Astronomers say they've uncovered the darkest world ever, a planet blacker than coal that absorbs 99% of the light its star sends its way.
TrES-2b is a Jupiter-sized gas giant orbiting a star 750 light years from Earth in the direction of the constellation Draco.
Astronomers found out the dark truth about TrES-2b using data from NASA's Kepler spacecraft, a satellite telescope to survey our Milky Way galaxy in search of Earth-like planets.
TrES-2b won't fall into that category, however.
"TrES-2b is considerably less reflective than black acrylic paint, so it's truly an alien world," astronomer David Kipping of the Harvard-Smithsonian Center for Astrophysics said in a press release. He is the lead author of a research paper on the dark planet submitted to the Monthly Notices of the Royal Astronomical Society.
Kipping and co-author David Spiegel of Princeton University say TrES-2b is a scalding world, with a temperature of about 1,800 degrees Fahrenheit. Its atmosphere probably contains vaporized sodium and potassium, or gaseous titanium oxide, all substances that absorb light but wouldn't alone account for the planet's darkness.

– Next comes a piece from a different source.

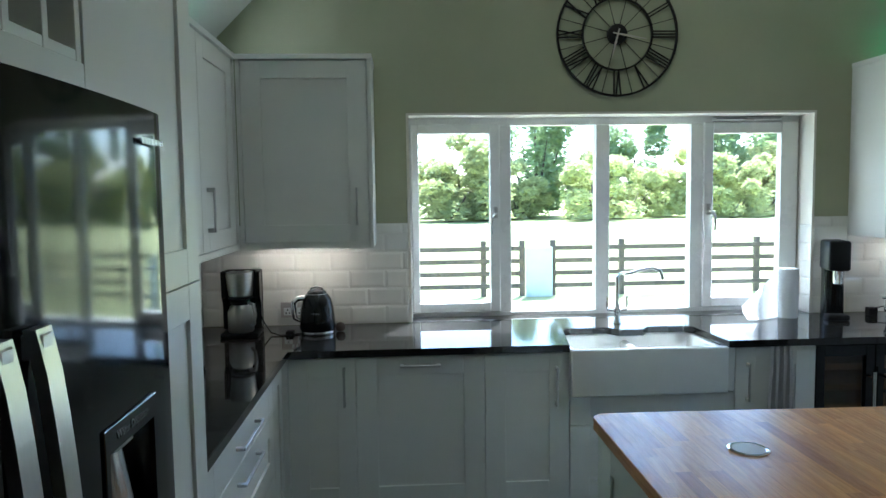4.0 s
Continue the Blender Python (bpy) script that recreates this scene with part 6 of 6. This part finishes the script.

"It's not clear what is responsible for making this planet so extraordinarily dark," Spiegel said in a press release. "However, it's not completely pitch black. It's so hot that it emits a faint red glow, much like a burning ember or the coils on an electric stove."
TrES-2b revealed itself when as its orbit took it between Kepler and its star, changing the amount of light coming from the star ever so slightly.
"By combining the impressive precision from Kepler with observations of over 50 orbits, we detected the smallest-ever change in brightness from an exoplanet: just 6 parts per million," Kipping said in the press release. "In other words, Kepler was able to directly detect visible light coming from the planet itself."